Wellsprings of Liturgical Beauty

Romano Guardini’s liturgical theology is aesthetic not because the material beauty of the liturgy is a spiritual theater for the sake of itself, but rather because he insists that the beauty of the liturgy concerns the salvation of the human person as it unites the community of believers in contemplative worship of the living God through artistic playfulness that transforms humans into “living works of arts before God” (Guardini, 71). Truth, fellowship and childlike playfulness encompass three wellsprings for the perception of liturgical beauty.

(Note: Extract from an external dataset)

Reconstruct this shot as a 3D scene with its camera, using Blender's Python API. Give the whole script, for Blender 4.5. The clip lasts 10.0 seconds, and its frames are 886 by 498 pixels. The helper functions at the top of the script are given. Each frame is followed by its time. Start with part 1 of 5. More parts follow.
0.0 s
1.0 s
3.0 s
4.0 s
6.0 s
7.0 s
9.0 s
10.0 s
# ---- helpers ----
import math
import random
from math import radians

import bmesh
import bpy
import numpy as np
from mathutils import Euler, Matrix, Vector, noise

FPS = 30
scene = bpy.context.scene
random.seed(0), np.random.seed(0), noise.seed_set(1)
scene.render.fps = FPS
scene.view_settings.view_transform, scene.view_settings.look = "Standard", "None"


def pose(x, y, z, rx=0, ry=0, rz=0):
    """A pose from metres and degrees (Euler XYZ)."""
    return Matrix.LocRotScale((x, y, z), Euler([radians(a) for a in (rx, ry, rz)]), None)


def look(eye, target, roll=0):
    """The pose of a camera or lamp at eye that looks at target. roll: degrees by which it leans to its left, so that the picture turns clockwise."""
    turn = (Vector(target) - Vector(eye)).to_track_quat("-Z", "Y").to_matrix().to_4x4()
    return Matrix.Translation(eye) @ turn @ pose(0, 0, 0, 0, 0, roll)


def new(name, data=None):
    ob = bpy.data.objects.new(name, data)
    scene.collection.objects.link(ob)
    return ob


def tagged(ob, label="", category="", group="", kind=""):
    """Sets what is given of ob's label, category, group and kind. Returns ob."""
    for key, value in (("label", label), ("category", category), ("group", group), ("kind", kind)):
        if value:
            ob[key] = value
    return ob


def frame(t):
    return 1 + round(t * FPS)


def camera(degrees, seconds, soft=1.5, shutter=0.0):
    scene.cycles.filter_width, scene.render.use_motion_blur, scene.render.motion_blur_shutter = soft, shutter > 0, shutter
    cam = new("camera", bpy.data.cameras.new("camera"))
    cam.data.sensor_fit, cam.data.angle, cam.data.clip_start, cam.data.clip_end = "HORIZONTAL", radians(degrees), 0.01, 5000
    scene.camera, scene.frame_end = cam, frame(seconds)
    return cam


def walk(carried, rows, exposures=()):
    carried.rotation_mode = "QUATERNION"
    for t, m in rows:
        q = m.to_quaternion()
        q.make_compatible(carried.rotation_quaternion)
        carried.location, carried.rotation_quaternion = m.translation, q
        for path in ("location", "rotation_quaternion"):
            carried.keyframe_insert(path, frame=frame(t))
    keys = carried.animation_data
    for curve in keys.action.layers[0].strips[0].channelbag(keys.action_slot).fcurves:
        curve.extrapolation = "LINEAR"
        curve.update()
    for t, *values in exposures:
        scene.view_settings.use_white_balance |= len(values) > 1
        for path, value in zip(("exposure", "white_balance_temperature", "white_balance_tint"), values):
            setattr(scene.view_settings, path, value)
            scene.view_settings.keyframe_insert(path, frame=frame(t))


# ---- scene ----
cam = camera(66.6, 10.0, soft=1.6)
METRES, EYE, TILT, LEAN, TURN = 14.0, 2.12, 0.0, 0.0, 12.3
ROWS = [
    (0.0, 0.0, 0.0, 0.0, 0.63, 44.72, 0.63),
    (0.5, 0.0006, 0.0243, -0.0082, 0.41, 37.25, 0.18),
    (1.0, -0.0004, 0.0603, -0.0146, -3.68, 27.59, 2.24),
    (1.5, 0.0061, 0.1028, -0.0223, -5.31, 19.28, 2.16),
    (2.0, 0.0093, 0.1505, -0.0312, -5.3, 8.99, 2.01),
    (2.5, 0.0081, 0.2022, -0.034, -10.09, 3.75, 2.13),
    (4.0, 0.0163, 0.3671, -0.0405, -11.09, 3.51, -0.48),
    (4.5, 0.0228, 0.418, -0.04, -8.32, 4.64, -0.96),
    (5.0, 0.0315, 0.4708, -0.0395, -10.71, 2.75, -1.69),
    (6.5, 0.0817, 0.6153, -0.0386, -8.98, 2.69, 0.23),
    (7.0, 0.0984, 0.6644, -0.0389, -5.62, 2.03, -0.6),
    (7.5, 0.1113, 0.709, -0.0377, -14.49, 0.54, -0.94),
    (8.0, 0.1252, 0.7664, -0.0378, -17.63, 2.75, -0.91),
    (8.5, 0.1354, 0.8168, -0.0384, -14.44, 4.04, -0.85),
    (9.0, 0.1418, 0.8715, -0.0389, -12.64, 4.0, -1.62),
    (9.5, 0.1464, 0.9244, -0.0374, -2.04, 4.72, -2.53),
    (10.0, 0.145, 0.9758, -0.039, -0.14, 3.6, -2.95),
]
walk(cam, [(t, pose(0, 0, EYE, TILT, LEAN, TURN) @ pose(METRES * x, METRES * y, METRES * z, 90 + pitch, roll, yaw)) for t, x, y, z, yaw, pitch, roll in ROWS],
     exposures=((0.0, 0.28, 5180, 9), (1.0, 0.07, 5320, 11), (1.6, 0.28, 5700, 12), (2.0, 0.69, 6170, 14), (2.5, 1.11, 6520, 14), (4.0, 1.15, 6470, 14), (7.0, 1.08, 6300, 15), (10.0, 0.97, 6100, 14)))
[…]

According to Guardini, the beauty of the liturgy flows from a primary concern to bring salvation to sinful humanity through a true encounter with the living, Triune God. The liturgy is to give truthful “expression to the events of the Christian’s inner life” using a “set form of language, gesture, and instruments” (Guardini, 82). Through material expression and movement of the human body, the liturgy reveals the spiritual reality of the human soul praising God in union with the Body of Christ, the Church. The serious nature of the liturgy requires that the liturgy must first endeavor to reveal the Kingdom of God in truth otherwise attention to beauty within the liturgy is sought in vain. The beauty of the liturgy can only be authentically perceived when the truth of the Christian life shines through the symbolic matter of the liturgy.

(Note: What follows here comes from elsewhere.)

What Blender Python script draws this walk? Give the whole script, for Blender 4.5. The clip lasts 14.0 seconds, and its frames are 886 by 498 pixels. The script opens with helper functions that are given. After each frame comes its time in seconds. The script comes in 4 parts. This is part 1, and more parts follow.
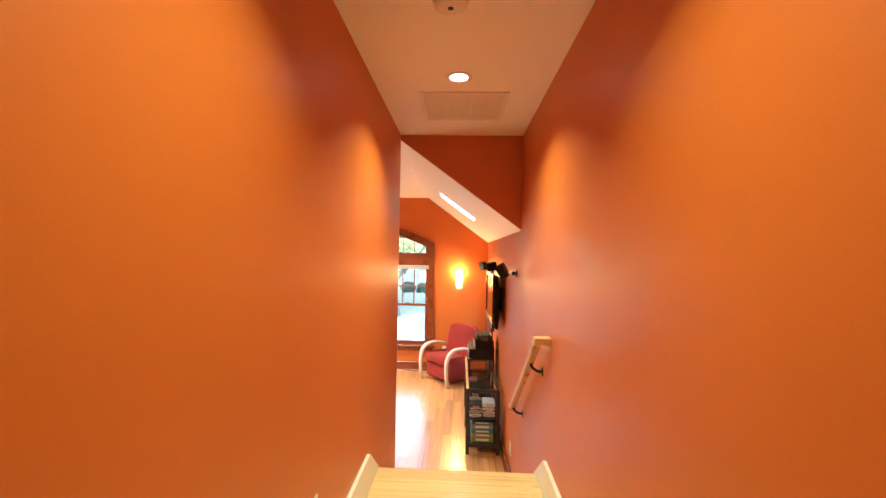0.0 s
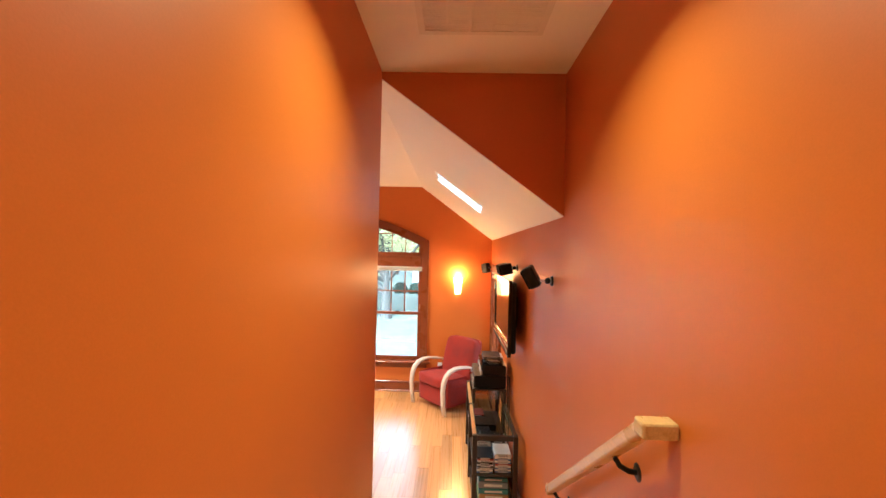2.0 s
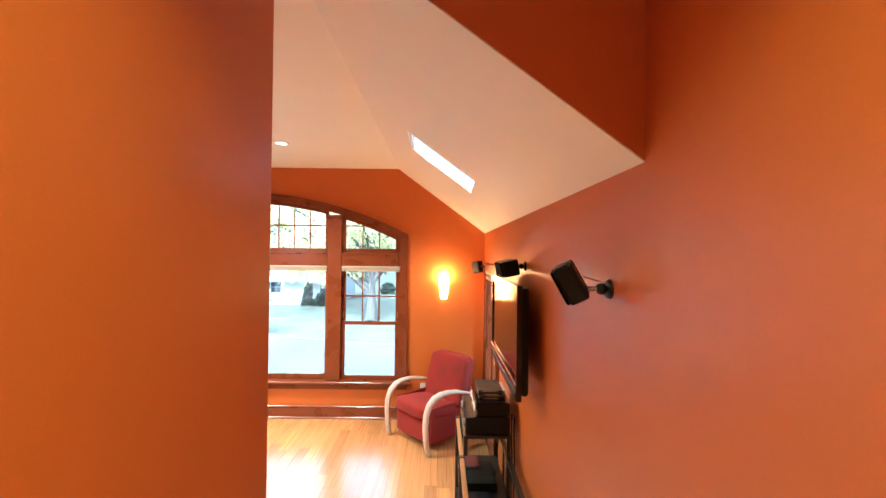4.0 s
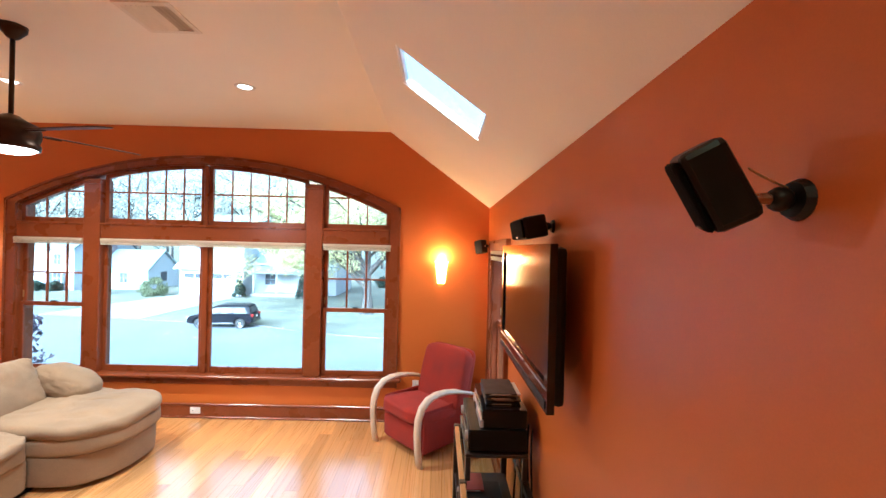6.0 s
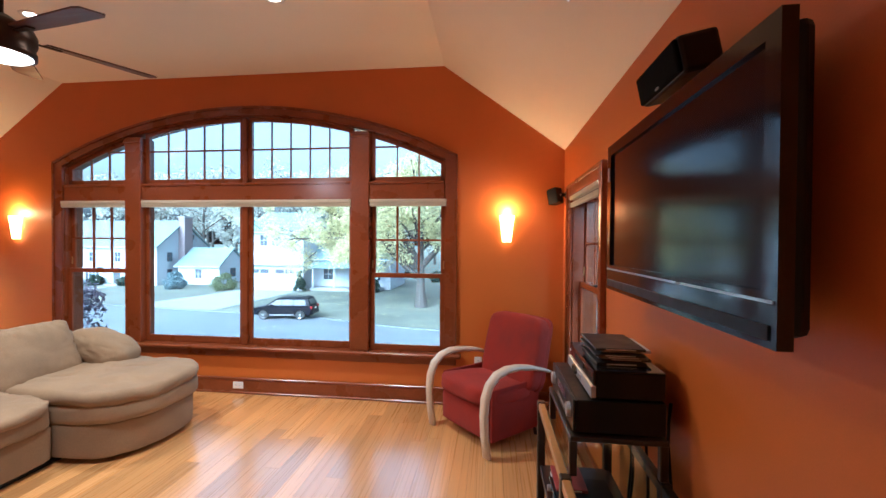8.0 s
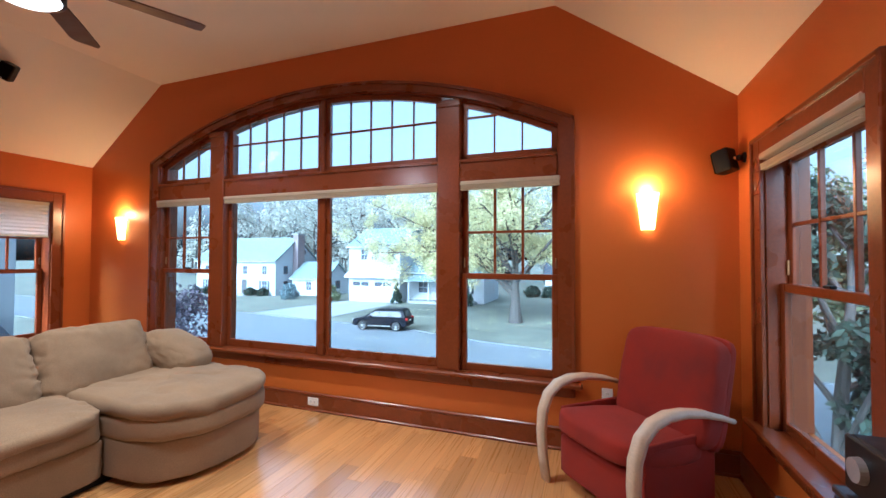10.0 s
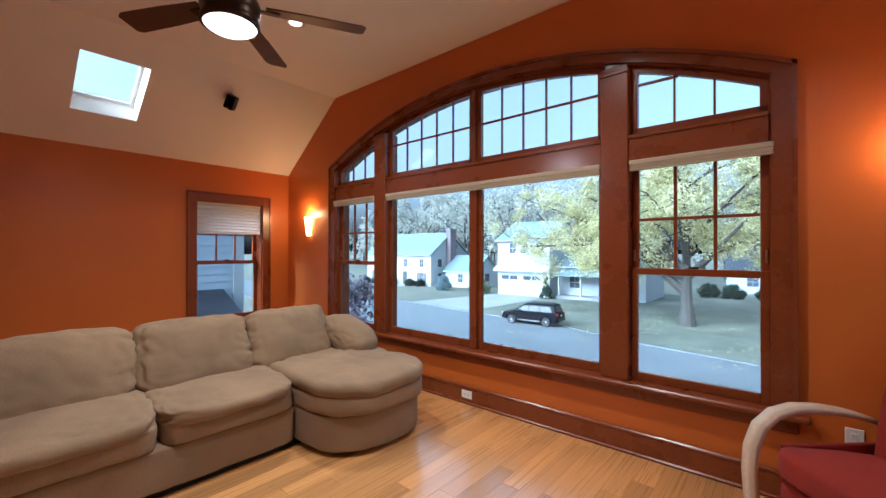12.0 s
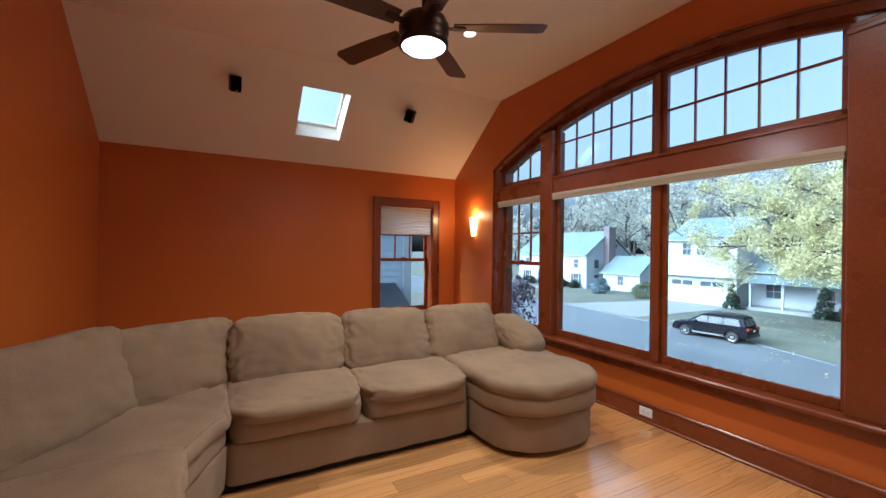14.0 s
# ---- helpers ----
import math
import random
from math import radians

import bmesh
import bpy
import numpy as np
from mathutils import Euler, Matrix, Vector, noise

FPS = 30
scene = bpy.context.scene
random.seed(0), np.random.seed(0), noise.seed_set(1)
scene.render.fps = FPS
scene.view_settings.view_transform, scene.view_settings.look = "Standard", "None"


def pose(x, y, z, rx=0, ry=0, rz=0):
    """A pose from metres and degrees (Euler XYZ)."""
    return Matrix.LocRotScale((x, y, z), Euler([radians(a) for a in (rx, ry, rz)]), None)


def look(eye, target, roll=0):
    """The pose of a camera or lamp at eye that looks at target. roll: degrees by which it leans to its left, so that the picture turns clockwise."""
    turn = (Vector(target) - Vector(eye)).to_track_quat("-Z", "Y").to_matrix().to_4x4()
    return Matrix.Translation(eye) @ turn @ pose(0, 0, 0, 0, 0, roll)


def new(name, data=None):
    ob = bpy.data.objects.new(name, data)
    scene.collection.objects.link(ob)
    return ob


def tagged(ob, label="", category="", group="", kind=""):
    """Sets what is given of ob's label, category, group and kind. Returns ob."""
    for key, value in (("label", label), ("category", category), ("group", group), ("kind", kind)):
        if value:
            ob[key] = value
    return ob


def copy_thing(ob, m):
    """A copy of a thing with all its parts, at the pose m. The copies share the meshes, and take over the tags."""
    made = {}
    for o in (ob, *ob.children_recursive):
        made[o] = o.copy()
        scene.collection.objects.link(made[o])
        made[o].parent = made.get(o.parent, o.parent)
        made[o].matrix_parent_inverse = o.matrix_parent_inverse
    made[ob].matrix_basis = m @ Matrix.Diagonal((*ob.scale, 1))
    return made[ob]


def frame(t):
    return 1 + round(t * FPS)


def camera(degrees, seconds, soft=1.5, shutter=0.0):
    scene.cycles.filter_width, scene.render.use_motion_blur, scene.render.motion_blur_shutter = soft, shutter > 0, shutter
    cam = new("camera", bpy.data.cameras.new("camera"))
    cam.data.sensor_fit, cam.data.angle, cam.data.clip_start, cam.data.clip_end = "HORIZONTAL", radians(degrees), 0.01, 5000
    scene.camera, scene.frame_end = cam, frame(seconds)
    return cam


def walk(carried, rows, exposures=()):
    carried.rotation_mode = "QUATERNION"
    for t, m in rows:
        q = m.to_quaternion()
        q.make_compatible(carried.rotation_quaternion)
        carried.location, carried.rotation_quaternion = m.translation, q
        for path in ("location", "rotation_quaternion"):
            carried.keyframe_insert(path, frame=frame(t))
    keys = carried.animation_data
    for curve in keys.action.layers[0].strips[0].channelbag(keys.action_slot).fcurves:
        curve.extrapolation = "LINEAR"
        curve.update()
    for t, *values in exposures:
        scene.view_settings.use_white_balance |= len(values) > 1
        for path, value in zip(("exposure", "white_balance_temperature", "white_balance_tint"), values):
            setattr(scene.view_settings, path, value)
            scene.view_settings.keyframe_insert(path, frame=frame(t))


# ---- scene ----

The aesthetic of Guardini’s liturgical theology also presents itself as Guardini describes how the liturgy beckons the faithful to fellowship while not forcing individual members of the congregation to produce artificial sentiments. Just as a work of art transcends the individual experience to point toward universal truth, Guardini claims that liturgy combats expressive individualism and reveals to the faithful that Christ Himself is the “vital and fundamental principle” who incorporates each member within His living Body through the Holy Spirit (Guardini, 37). In order to speak to the entirety of the faithful, the liturgy manifests a certain sobriety that invites the individual to join in the common act of prayer. The liturgy requires and fosters humility in all individual members who must renounce self-sufficiency and attune themselves to liturgical praise of Jesus Christ. Yet, the reserved form of the liturgy allows for true liturgical fellowship as it does not impose upon individuals to divulge their interior life hidden with God.

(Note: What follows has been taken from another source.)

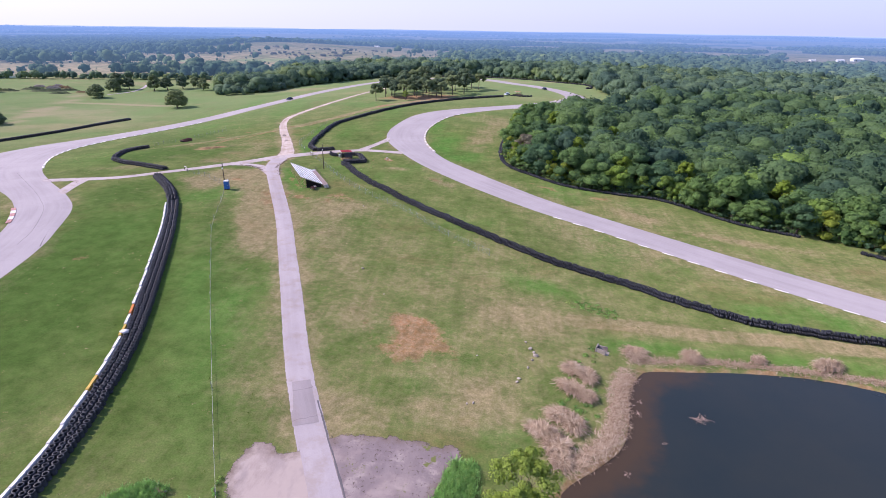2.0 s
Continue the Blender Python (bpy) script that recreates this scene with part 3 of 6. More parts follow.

Finally, Guardini presents that those who participate in the liturgy become like little children at play as they rest in the presence of God and contemplate His majesty without concern for purposeful activity. Children at play simply revel in the fact of their existence through expressions of dance, picture, rhyme and song. Guardini writes that the liturgy “unites art and reality in a supernatural childhood before God” as human beings receive the invitation to enter into the sphere of the eternal and rejoice in the meaning of existence (Guardini, 69). Here the soul learns to delight in the simplicity of life and is drawn to rest in God through a disposition of childlike wonder at the gift of existence. Liturgical playfulness manifests an aesthetic of picture, melody and song that harmonizes our fundamental essence as children of God with a common act of praise.

Above all, the liturgy uses beautiful material forms that challenge humans to share in “tranquil contemplation of eternal, unchangeable truth“ (Guardini, 94). The liturgy must not be reduced to a mere didactic lesson or understood as a work of fine art for the sake of itself. In reality, the artistic form of the liturgy invites the community of faithful to enter the sphere of the eternal by “learning to waste time for the sake of God (Guardini, 71). Liturgical beauty shines forth from the wellsprings of truth, fellowship and playfulness as the members of the Body of Christ participate in the art of being in joyful union with God.